With another winter storm bearing down on central Maine Friday and Saturday, Auburn Public Works Director Bob Belz had his eyes on his salt shed Wednesday.
The city began the day with enough ice-melting road salt for two treatments – the first as the snow began falling just after midnight and a second Wednesday night, once the snow had let up.
That exhausts Auburn’s supply of road salt. They’ve used 4,000 tons of the stuff to treat roads this winter. They average 4,200 tons per winter.
“We need deliveries and we have them on order,” Belz said. “The word we’ve heard from our contractor is that they’ve hired more subcontractors and leased two more loaders to get shipments going faster.”
But it’s not coming fast enough, not for Auburn or every other city or town in Maine. The steady march of heavy snowstorms across the country this winter has boosted the demand for road salt to unprecedented levels and depleted stockpiles.
The result has been road salt rationing across the Northeast.
“We have a backlog of requests, and they send it to us when they can,” Belz said. “I think right now, we have about six loads on back order.”
One is due this week, he said. If it arrives, he’ll have enough for this weekend’s storm.
“But there’s plenty of winter left,” he said. “It’s only mid-February and we still have another six weeks to go.”
It’s a similar story across the Androscoggin. Public Works Director Paul Boudreau said Lewiston has room to keep a bigger stockpile of salt than most surrounding communities. The covered salt shed on River Road lets the city keep enough salt on hand to treat the roads for 12 storms per year, about average for a Lewiston winter.
But this hasn’t been an average year. The city so far has counted 19 plowable storms.
“We plan on an average of 73 inches of snow per season, and we’ve had 92 so far,” Boudreau said Tuesday night.
He said the city has loaned salt to Auburn, Lisbon and Greene several times in the past month.
“They’ve paid us back as soon as they can, but we might not have any left to loan if this keeps up,” Boudreau said.
Most cities in Maine get their salt from Morton Salt in New Hampshire, shipped via barge to Portland. From there, it’s trucked inland.
Lewiston received its most recent delivery Wednesday morning, enough to handle that day’s storm and any foul weather expected over the weekend.
Both cities say they are well-stocked with other road treatments: sand and liquid calcium chloride. Belz said Auburn has had no choice but to start using sand to bulk up its salt supply.
“We’ve been able to borrow salt twice this winter from Lewiston,” Belz said. “But Monday of this week, we couldn’t beg, borrow or steal enough salt to do the job. We had to revert back to using sand, and that’s why roads were icier on Monday.”
The science of traction
Road crews rely on three things – in addition to their plows – to help clear the snow. What they use depends on the conditions, from the type of snow to the temperature.
• Sand is great for giving roads traction, but it doesn’t melt ice. It’s only useful when the snow is falling and the temperatures are well above freezing.

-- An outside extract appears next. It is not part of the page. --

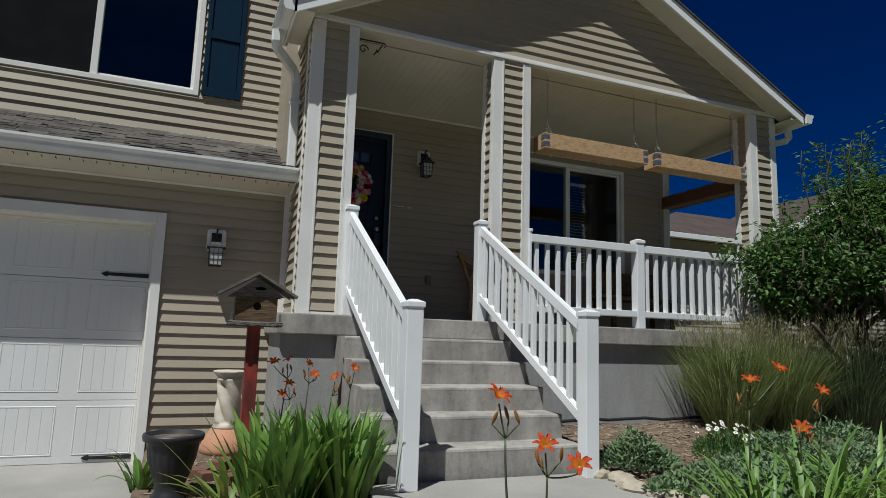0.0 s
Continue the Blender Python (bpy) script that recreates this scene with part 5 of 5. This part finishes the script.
def lily_stalk(base, flowers, rg, label="orange daylily with open flowers on a slender stalk", buds=3):
    """flowers: places of the open flowers; the stalk forks just below them."""
    t = thing("daylily", label, "flower", "daylilies")
    top = Vector(flowers[0])
    base = Vector(base)
    fork = base.lerp(top, 0.80) + Vector((rg.uniform(-0.02, 0.02), rg.uniform(-0.02, 0.02), 0))
    part("stalk", tube(bmesh.new(), arc(base, base.lerp(fork, 0.5) + Vector((rg.uniform(-0.04, 0.04), rg.uniform(-0.04, 0.04), 0.02)), fork, 8), 0.006, 6, 0.004), M_STEM, t, smooth=True)
    for k, f in enumerate(flowers):
        f = Vector(f)
        low_f = f - Vector((0, 0, 0.035))
        part("branch", tube(bmesh.new(), arc(fork, fork.lerp(low_f, 0.5) + Vector((0, 0, -0.015)), low_f, 5), 0.0035, 5), M_STEM, t, smooth=True)
        ob = part("flower", lily_meshes[k % 3], None, t)
        ob.matrix_basis = Matrix.Translation(f) @ Euler((rg.uniform(0.3, 0.9), rg.uniform(-0.5, 0.3), rg.uniform(-0.8, 0.8))).to_matrix().to_4x4() @ Matrix.Diagonal((*(rg.uniform(0.72, 0.92),) * 3, 1))
    for k in range(buds):
        a = rg.uniform(0, 6.28)
        tip = fork + Vector((0.05 * math.cos(a), 0.05 * math.sin(a), rg.uniform(0.01, 0.07)))
        part("branch", tube(bmesh.new(), arc(fork, fork.lerp(tip, 0.5), tip, 4), 0.003, 5), M_STEM, t, smooth=True)
        ob = part("bud", bud_me, None, t)
        ob.matrix_basis = Matrix.Translation(tip) @ Euler((rg.uniform(-0.5, 0.5), rg.uniform(-0.5, 0.5), 0)).to_matrix().to_4x4()
    return t


rg = random.Random(21)
for x, y, n in ((-0.92, -3.25, 70), (-0.72, -3.42, 70), (-0.66, -3.12, 50), (-1.05, -3.45, 60), (-1.20, -3.30, 40)):
    leaf_clump("daylily_clump", "clump of broad green strap leaves beside the steps", "plant", x, y, -0.08, n, 0.58, 0.026, 0.13, M_BLADE, rg, (0.03, 0.45), (0.05, 0.9), "strap-leaf clumps")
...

• Salt is the main ingredient for clearing Maine roads. It melts ice well, helping to break the coating off slick roads. Mixed with sand, it helps clear the ice and gives cars extra traction, but it’s only effective when the temperature is at or above 20 degrees.
• Calcium chloride is of little use on its own, but it is a potent ice-melter when mixed with road salt. The combination can help break up ice in temperatures that are well below zero. Crews typically spray a coating on roads before a snowstorm begins to get an early lead on road-clearing.